Tell me about a time you failed.

Why Interviewers Ask This

Resilience and learning agility are key predictors of success. Interviewers want to see that you can handle setbacks, take ownership, and grow — not that you're perfect.

How to Answer

STAR + Lesson. Situation → Task → Action (including where it went wrong) → Result → What you learned.

Sample Strong Answer

Use STAR. Pick a real failure, own it fully, explain what you learned, and show how you applied that lesson.

Example: 'Early in my career, I was leading a product launch that I was convinced would succeed. I ignored early warning signs — beta users weren't engaging as I expected — because I was too invested in my original thesis. We launched to the full user base and saw a 60% drop-off in the first week.
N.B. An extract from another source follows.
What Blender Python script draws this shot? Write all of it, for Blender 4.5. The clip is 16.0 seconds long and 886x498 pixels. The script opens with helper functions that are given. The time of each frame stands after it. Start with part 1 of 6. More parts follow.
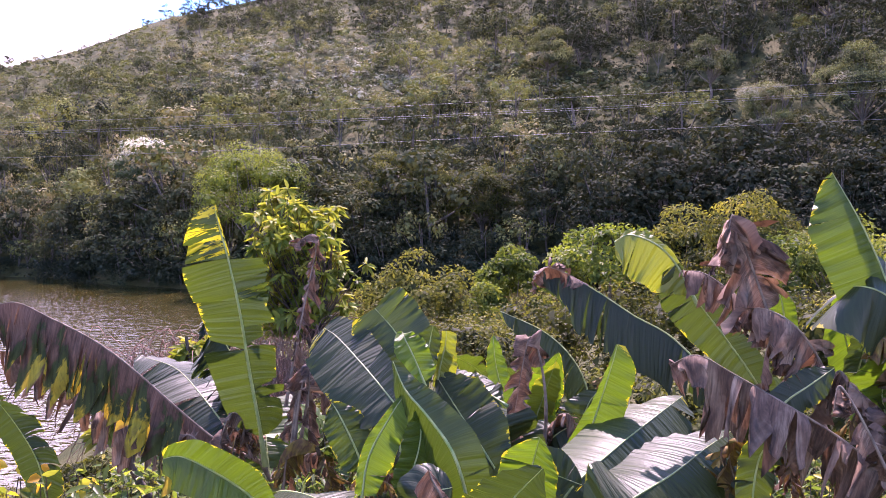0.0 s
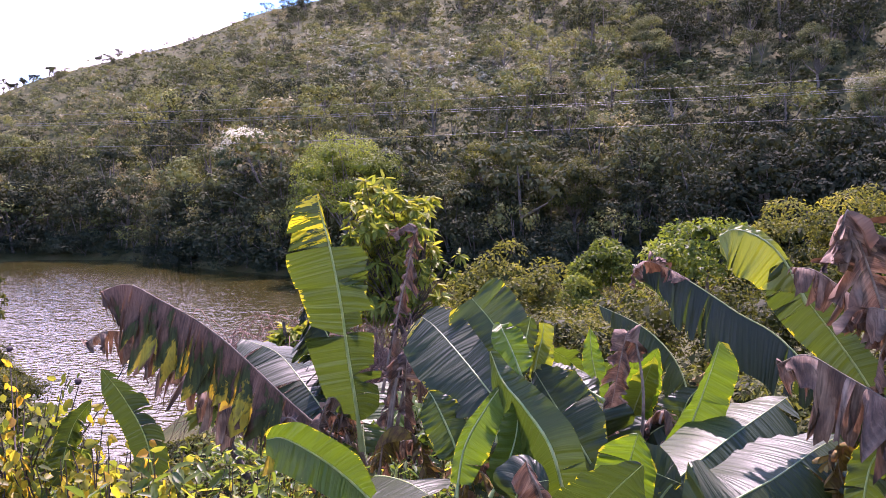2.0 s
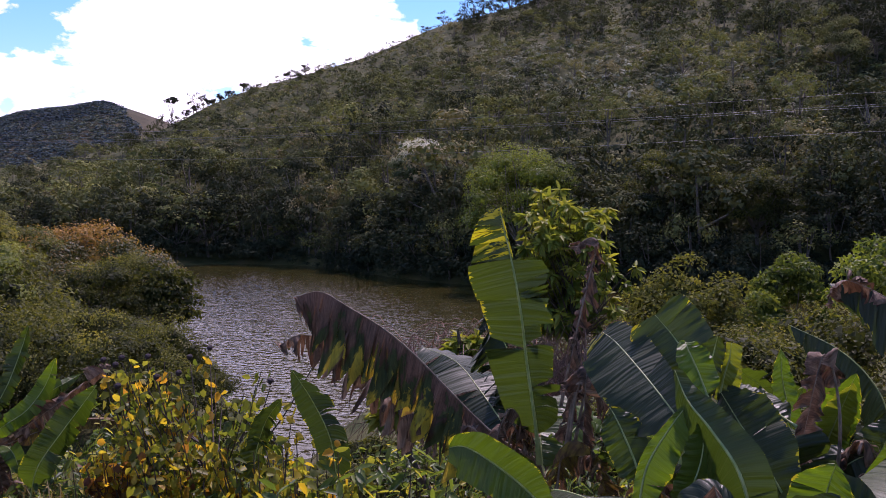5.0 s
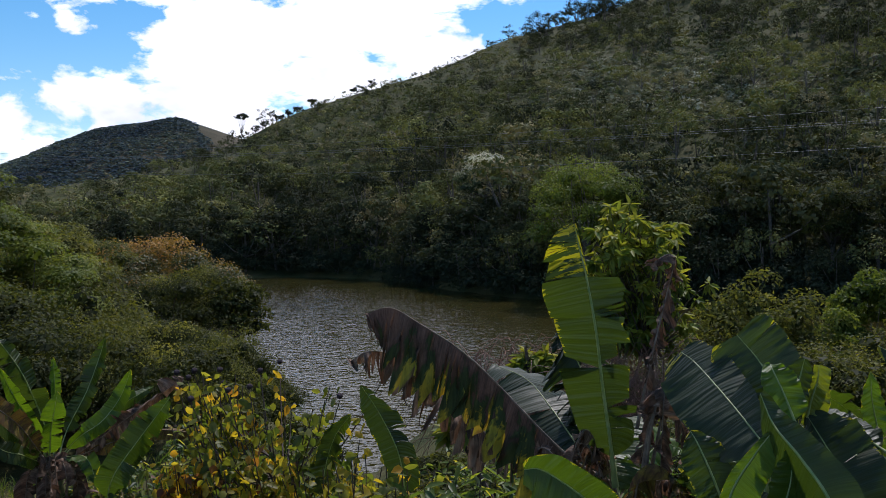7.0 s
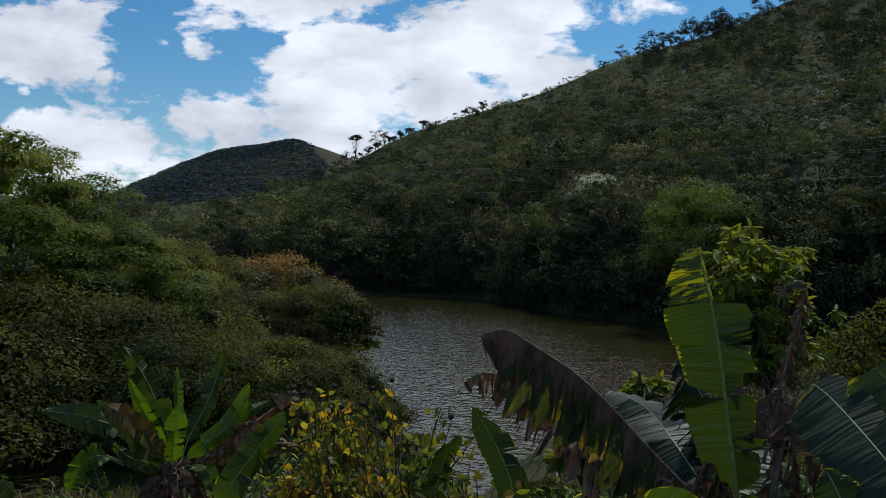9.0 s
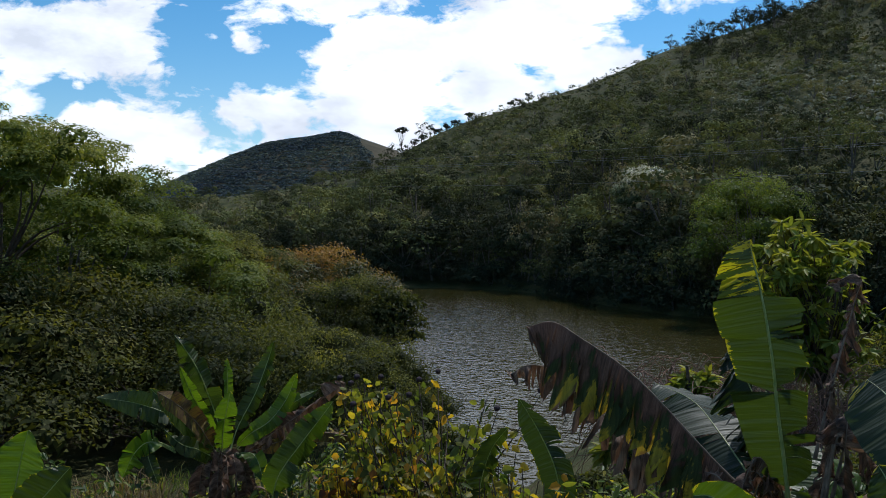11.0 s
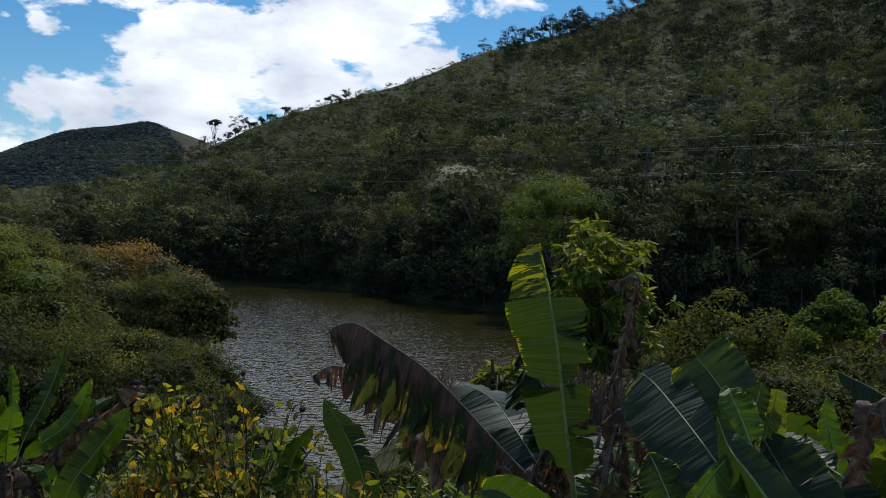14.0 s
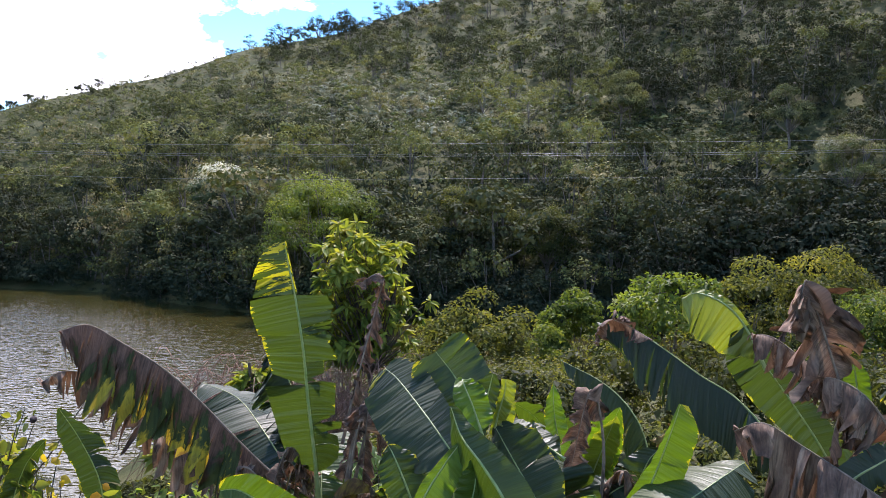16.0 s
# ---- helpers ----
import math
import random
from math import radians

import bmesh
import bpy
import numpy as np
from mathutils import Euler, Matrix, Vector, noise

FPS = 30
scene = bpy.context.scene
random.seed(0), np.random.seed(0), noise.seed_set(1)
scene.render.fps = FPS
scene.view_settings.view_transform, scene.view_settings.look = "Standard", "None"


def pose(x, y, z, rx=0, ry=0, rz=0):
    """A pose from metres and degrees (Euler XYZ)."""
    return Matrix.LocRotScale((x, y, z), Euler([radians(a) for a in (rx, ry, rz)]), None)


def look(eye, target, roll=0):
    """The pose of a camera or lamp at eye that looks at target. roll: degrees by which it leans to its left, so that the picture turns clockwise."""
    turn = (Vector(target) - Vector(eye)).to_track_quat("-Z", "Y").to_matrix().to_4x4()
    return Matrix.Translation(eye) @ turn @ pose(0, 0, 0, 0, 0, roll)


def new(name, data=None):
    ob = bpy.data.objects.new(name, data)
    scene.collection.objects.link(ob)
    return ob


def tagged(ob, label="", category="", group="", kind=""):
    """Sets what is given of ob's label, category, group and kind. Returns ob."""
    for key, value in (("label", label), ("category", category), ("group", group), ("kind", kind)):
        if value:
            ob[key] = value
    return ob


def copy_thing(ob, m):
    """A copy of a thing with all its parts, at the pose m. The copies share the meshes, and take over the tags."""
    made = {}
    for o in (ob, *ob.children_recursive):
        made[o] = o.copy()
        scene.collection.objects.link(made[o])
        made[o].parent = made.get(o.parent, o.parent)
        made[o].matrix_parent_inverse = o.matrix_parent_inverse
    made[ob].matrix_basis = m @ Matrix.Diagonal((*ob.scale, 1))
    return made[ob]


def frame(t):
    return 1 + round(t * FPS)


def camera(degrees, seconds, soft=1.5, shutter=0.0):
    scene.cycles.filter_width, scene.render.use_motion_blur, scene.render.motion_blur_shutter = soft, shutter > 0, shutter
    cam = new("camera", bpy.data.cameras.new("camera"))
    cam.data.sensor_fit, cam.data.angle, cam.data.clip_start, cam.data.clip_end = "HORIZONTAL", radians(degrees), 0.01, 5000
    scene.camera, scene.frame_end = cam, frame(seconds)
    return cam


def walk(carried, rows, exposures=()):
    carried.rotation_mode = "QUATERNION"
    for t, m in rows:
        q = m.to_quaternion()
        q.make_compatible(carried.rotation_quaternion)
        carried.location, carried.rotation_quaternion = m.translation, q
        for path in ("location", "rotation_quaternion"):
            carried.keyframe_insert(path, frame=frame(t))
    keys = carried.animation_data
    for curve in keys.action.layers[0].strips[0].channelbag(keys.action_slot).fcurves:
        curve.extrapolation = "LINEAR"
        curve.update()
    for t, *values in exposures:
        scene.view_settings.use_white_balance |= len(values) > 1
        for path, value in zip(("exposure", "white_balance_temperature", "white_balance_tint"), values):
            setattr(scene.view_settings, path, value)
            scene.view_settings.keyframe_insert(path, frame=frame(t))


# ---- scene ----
cam = camera(53.47, 16.0, soft=0.6)
EYE = 8.4  # metres over the lake
ROWS = [  # seconds, x, y, z from the first eye, yaw, pitch, roll
    (0.0, -0.000, 0.000, 0.000, 0.00, -3.25, -1.36),
    (0.5, -0.012, -0.004, -0.000, 2.16, -3.32, -1.13),
    (1.0, -0.020, -0.026, 0.004, 3.15, -3.48, -0.98),
    (1.5, -0.034, -0.018, 0.004, 4.23, -3.63, -0.85),
    (2.0, -0.053, -0.005, -0.001, 5.93, -3.72, -0.71),
    (2.5, -0.068, -0.013, -0.004, 8.19, -3.83, -0.65),
    (3.0, -0.087, -0.032, 0.001, 10.14, -4.00, -0.53),
    (3.5, -0.101, -0.054, 0.009, 12.66, -3.72, -0.53),
    (4.0, -0.116, -0.066, 0.017, 15.16, -3.44, -0.44),
    (4.2, -0.116, -0.069, 0.015, 16.00, -3.38, -0.49),
    (6.3, -0.161, -0.026, 0.049, 17.94, -2.24, -0.29),
    (6.5, -0.173, -0.020, 0.041, 18.55, -2.16, -0.30),
    (7.0, -0.204, 0.004, 0.042, 21.22, -2.05, -0.39),
    (7.5, -0.246, 0.014, 0.034, 23.64, -1.83, -0.44),
    (8.0, -0.278, 0.029, 0.035, 25.42, -1.44, -0.17),
    (8.5, -0.276, 0.017, 0.042, 26.61, -1.03, 0.07),
    (9.0, -0.282, 0.021, 0.045, 28.27, -0.70, 0.30),
    (9.2, -0.285, 0.031, 0.047, 28.63, -0.58, 0.30),
    (11.3, -0.278, -0.007, 0.041, 31.38, -1.55, 0.36),
    (11.5, -0.275, -0.005, 0.032, 30.98, -2.06, 0.05),
    (12.0, -0.278, 0.009, 0.028, 31.00, -3.09, -0.32),
    (12.5, -0.303, 0.016, 0.048, 31.71, -3.47, 0.12),
    (13.0, -0.283, 0.005, 0.067, 31.45, -2.69, 0.43),
    (13.5, -0.222, 0.003, 0.076, 26.64, -1.76, 0.80),
    (14.0, -0.158, 0.022, 0.085, 19.36, -1.31, 0.89),
    (14.5, -0.113, 0.037, 0.084, 13.08, -0.78, 1.42),
    (15.0, -0.068, 0.033, 0.076, 8.89, -0.45, 1.71),
    (15.5, -0.042, 0.018, 0.067, 6.46, -0.77, 1.60),
    (16.0, -0.002, -0.011, 0.070, 4.23, -0.91, 1.52),
]
EXPOSURES = [  # seconds, stops, kelvin, tint
    (0.0, 1.74, 6200, 60), (3.0, 1.38, 6200, 56), (4.2, 0.28, 6100, 52), (6.3, 0.0, 6000, 32), (7.0, -0.35, 5920, 18), (8.0, -0.8, 5850, 11),
    (9.2, -1.05, 5850, 11), (11.3, -0.36, 5800, 11), (12.0, 0.12, 5650, 12), (12.5, -0.25, 5800, 11), (13.0, -0.82, 5850, 11), (13.5, -0.98, 5850, 11), (14.0, -0.85, 5850, 11),
    (14.6, -0.28, 5870, 13), (15.2, 0.42, 5960, 18), (16.0, 1.08, 6080, 24)]
walk(cam, [(t, pose(x, y, EYE + z, 90 + pitch, 0, yaw) @ pose(0, 0, 0, 0, 0, roll)) for t, x, y, z, yaw, pitch, roll in ROWS], EXPOSURES)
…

Owning that failure in front of leadership was one of the hardest conversations of my career. But the lesson changed how I work. I now build in explicit checkpoints to challenge my own assumptions. I ask: what would have to be true for this NOT to work? That discipline has prevented at least two major misfires since.'

Key Tips

  • Own the failure — don't deflect
  • Show genuine reflection
  • The lesson learned is the key part
  • Pick something from a few years ago, not recent

Common Mistakes to Avoid

  • Choosing a failure that was actually a success
  • Blaming others or external factors
  • Showing no growth or lesson learned
  • Picking something too catastrophic or recent

Likely Follow-Up Questions

  • What would you do differently today?
  • How did that experience change your approach?